• _EXERCISE INSTRUCTIONS_:
Look for the string "scene" and copy every line that has it.
───── SUPPLIED MATERIAL
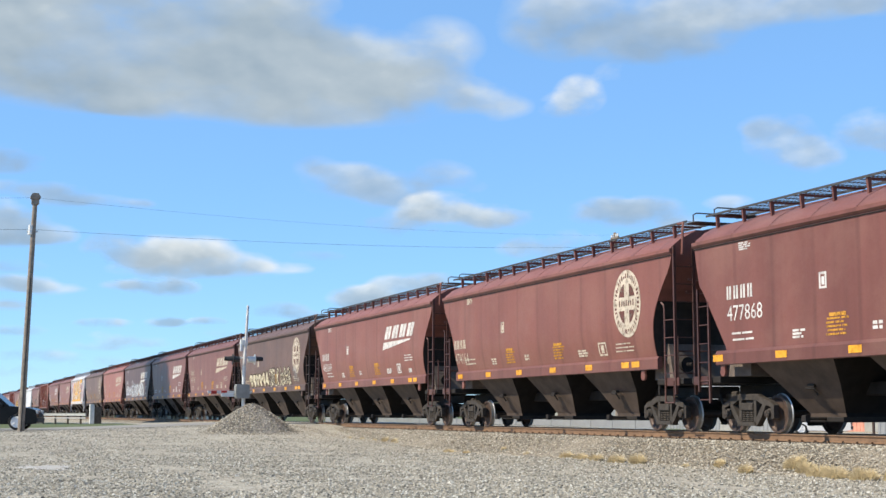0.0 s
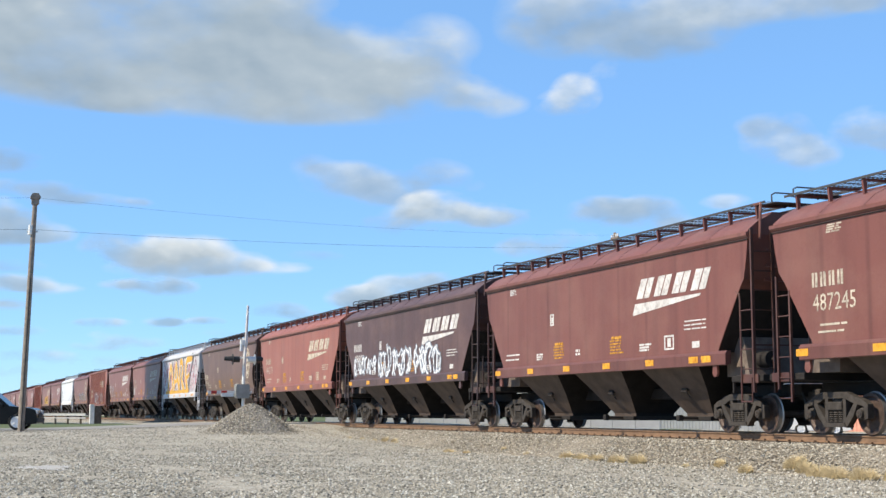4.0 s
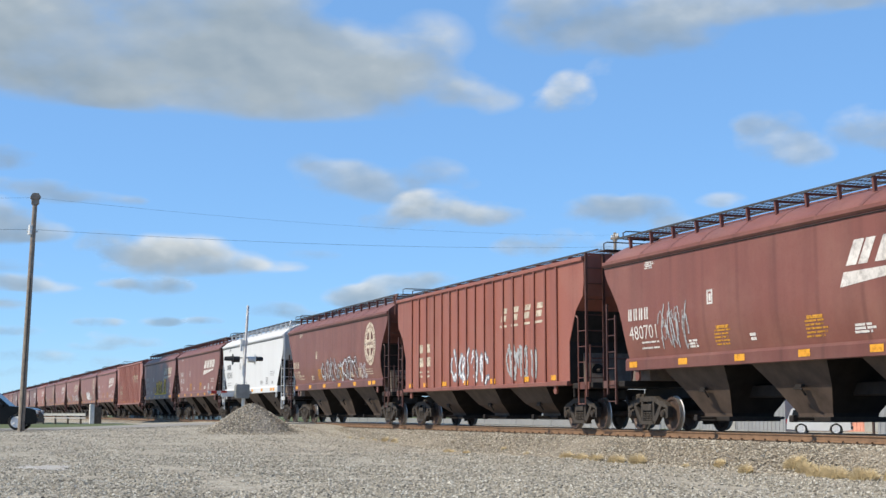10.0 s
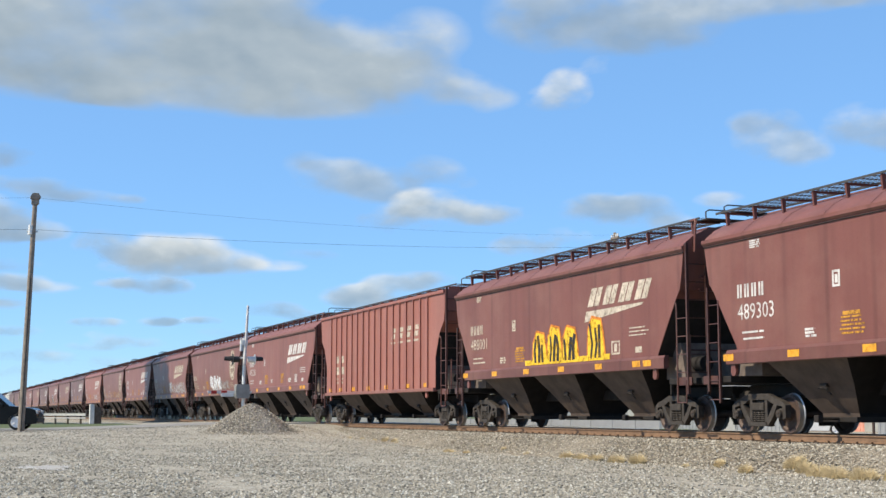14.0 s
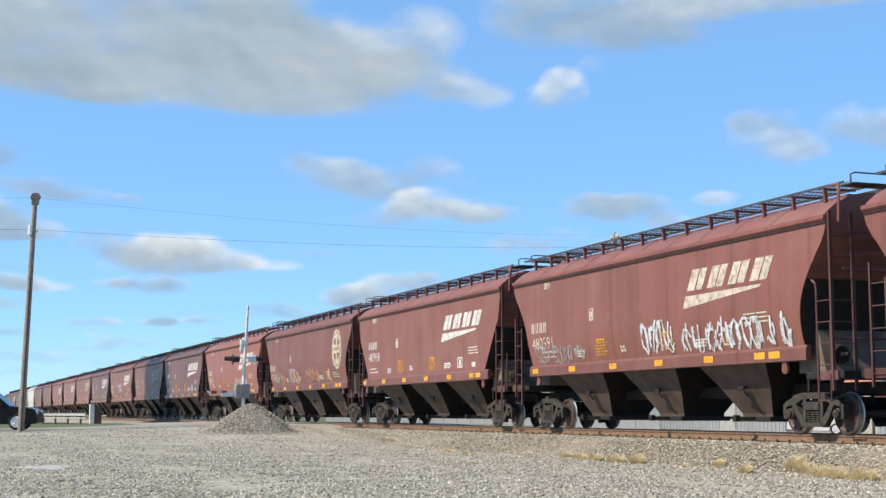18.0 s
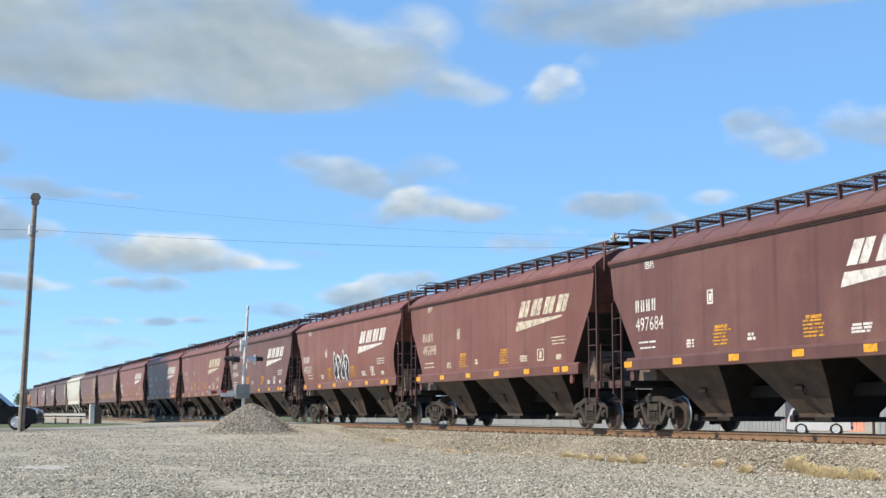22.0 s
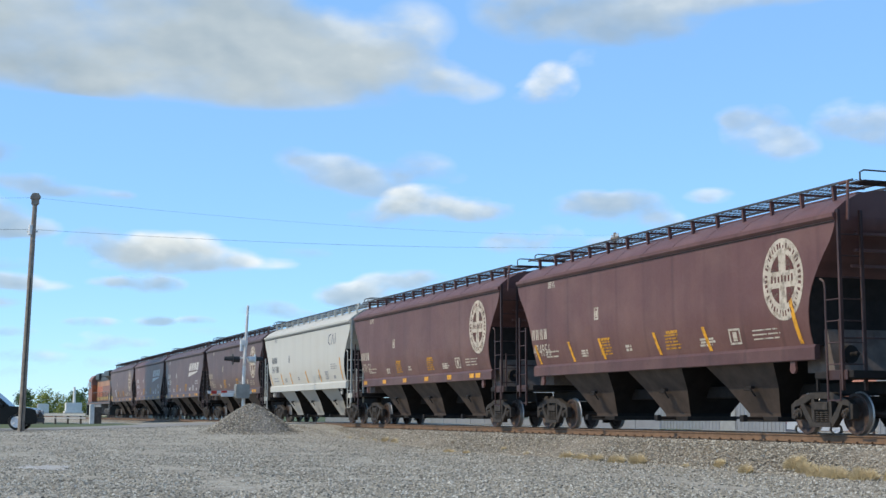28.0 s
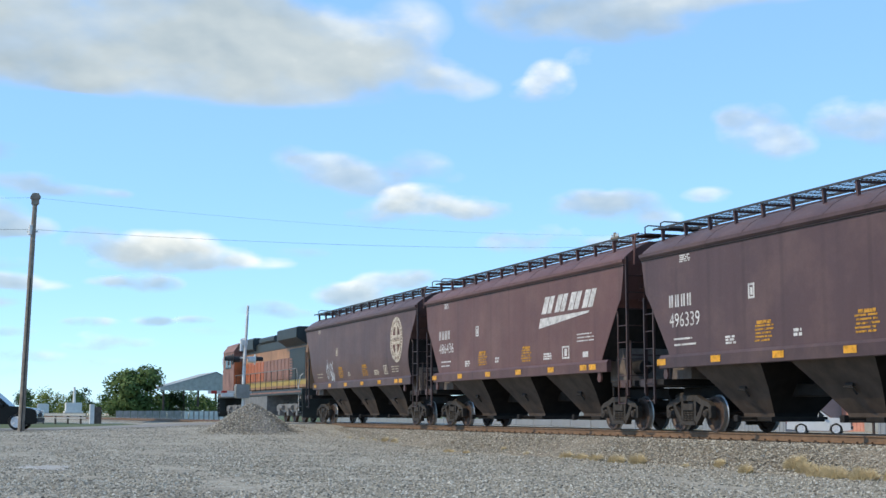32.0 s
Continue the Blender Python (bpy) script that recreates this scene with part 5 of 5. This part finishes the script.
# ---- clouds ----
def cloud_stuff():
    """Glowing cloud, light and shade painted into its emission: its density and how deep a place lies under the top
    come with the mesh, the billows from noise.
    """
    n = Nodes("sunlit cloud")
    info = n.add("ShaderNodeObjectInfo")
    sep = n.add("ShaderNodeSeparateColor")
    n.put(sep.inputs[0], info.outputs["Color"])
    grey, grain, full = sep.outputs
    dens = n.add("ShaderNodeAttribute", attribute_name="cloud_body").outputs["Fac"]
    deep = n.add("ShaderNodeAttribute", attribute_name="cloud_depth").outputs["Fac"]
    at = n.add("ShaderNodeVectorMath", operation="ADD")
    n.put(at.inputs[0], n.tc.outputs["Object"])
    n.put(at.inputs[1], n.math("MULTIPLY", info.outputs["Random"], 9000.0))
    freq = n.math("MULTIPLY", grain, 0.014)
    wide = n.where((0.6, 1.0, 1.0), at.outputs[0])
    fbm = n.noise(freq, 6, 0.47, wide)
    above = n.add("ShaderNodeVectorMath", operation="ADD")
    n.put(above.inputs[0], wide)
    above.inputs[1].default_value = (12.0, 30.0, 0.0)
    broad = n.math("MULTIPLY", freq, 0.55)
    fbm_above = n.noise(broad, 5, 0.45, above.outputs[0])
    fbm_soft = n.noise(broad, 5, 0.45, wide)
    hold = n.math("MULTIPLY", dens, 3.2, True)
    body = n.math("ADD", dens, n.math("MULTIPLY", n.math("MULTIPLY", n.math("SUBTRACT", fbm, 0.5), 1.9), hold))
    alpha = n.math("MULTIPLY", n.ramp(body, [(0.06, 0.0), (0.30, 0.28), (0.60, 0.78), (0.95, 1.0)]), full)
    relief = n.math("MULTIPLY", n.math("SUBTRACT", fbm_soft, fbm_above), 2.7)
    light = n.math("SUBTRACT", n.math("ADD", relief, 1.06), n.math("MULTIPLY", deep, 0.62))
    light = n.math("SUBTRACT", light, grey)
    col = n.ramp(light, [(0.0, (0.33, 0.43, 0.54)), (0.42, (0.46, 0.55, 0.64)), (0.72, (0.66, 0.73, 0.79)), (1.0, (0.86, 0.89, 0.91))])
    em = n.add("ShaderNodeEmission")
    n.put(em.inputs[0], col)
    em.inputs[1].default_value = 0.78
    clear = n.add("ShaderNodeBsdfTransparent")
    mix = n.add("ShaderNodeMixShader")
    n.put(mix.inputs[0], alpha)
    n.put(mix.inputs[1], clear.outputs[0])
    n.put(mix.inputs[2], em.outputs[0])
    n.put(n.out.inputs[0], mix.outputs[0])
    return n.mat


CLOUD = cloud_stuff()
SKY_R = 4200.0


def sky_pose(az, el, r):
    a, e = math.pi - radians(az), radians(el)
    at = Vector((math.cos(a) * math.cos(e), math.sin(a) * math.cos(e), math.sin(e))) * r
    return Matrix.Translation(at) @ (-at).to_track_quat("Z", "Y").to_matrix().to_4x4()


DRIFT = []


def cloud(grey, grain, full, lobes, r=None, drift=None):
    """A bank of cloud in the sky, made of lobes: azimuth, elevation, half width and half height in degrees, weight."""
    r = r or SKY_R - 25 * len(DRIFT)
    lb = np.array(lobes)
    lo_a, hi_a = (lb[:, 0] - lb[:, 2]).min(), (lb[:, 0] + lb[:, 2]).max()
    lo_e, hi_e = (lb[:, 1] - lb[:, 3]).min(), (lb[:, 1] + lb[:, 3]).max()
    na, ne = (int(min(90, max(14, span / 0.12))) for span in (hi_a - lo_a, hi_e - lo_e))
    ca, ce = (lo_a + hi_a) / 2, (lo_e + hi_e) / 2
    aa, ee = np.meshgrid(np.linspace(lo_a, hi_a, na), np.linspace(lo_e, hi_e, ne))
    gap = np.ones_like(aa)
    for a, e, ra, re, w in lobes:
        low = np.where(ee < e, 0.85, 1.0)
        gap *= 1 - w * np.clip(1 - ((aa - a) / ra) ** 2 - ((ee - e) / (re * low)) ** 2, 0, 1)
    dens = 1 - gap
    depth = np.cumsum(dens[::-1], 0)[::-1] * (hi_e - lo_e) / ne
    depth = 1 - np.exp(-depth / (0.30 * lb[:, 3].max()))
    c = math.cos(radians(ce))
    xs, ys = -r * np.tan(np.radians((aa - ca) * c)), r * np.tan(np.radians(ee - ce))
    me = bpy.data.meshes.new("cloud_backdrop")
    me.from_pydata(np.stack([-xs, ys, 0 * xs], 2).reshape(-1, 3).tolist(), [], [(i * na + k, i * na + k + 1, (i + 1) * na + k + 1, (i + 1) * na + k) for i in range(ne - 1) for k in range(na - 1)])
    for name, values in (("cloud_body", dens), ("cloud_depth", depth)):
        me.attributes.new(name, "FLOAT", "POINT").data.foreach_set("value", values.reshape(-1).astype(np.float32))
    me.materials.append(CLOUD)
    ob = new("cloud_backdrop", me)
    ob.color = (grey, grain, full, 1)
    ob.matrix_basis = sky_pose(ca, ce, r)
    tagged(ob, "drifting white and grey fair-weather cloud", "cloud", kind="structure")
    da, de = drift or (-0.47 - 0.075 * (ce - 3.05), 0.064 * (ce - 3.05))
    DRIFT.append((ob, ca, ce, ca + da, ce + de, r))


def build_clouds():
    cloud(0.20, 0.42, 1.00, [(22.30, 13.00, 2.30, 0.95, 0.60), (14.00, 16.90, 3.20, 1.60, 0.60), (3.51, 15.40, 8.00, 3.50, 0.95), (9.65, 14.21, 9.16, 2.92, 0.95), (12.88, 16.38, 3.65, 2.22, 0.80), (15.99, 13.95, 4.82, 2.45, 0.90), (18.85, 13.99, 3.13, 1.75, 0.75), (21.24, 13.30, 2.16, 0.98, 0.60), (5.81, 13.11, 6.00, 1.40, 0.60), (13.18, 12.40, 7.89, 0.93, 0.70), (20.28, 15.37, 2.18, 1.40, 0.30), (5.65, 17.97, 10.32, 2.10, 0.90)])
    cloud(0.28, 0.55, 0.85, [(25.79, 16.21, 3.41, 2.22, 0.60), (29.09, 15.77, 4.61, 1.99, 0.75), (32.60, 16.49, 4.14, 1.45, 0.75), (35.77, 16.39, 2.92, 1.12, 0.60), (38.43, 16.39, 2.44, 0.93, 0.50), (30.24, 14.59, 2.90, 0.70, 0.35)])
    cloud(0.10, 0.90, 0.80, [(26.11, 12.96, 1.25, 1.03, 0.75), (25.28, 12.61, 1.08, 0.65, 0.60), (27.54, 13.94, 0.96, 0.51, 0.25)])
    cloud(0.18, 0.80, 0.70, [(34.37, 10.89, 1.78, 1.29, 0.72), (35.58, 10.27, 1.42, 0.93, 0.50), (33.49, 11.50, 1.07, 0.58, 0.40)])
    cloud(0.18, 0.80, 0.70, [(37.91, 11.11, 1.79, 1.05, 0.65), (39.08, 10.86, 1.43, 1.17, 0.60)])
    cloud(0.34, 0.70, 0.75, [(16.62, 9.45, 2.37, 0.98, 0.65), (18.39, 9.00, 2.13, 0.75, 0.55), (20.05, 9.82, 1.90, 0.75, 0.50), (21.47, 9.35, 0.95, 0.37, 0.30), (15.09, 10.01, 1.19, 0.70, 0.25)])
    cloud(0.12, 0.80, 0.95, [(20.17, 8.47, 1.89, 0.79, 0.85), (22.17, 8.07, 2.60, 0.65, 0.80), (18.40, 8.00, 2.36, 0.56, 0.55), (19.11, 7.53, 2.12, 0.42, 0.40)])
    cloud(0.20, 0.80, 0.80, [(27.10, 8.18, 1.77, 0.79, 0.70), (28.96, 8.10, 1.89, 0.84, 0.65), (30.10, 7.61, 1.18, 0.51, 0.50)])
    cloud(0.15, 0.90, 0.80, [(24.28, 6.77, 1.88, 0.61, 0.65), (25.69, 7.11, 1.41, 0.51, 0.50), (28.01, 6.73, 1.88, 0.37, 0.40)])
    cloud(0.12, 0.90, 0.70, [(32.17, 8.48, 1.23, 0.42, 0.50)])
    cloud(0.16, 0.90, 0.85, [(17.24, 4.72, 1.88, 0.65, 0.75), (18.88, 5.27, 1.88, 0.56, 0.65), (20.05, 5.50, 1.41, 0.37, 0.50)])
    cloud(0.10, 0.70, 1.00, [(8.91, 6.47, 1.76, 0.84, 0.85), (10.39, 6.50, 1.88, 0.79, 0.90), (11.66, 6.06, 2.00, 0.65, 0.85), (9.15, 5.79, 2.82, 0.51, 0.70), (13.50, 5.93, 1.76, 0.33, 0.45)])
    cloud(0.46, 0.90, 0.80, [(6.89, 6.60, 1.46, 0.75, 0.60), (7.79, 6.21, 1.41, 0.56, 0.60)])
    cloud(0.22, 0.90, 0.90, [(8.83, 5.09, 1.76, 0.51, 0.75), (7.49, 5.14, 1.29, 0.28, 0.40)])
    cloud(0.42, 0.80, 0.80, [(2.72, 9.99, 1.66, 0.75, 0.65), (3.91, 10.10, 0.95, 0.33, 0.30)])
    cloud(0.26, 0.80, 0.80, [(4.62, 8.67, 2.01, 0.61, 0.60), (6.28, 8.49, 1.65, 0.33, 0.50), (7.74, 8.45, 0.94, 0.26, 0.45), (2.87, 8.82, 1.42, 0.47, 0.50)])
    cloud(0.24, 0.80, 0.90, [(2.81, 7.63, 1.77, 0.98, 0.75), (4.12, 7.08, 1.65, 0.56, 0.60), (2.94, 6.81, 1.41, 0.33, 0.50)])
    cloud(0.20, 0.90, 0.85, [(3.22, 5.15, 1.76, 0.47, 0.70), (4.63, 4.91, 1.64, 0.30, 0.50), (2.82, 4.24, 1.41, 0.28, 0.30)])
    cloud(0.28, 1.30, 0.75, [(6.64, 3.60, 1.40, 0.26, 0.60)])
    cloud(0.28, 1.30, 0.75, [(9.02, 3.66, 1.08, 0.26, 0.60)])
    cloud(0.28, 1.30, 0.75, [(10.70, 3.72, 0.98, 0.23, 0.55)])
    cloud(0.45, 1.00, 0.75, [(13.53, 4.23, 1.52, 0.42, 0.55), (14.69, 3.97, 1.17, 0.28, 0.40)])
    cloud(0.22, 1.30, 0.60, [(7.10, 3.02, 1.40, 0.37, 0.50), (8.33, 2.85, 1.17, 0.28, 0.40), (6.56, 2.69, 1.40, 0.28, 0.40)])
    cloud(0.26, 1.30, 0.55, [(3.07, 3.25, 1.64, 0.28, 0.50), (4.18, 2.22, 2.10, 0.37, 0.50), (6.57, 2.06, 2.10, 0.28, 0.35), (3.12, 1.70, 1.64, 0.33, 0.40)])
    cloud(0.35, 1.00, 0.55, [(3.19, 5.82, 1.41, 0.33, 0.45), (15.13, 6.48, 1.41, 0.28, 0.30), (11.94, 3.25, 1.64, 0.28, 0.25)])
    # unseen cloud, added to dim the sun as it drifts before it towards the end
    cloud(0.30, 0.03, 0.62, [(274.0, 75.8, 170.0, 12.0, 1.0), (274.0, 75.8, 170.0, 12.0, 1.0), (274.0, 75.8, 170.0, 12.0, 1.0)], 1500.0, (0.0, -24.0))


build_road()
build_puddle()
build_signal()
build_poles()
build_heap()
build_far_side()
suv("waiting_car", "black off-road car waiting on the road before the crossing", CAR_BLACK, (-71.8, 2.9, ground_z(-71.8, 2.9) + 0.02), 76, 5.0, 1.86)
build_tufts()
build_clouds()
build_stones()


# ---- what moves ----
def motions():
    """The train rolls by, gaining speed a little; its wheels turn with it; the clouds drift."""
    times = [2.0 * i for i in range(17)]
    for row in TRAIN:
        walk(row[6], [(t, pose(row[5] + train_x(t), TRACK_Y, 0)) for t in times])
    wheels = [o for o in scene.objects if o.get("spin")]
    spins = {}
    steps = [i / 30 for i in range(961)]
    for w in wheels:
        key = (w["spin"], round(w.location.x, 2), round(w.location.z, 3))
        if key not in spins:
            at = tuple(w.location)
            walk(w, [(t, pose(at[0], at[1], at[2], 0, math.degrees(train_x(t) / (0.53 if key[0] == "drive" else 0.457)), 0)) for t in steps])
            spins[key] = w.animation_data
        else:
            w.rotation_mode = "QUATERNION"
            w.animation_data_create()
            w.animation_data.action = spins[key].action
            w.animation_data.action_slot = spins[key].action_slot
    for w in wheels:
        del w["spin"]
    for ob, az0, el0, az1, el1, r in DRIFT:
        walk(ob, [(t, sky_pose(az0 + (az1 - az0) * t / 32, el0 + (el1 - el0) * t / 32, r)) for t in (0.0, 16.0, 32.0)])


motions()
──────────
• _RESULT FOR THIS EXERCISE_:
Continue the Blender Python (bpy) script that recreates this scene with part 5 of 5. This part finishes the script.
    wheels = [o for o in scene.objects if o.get("spin")]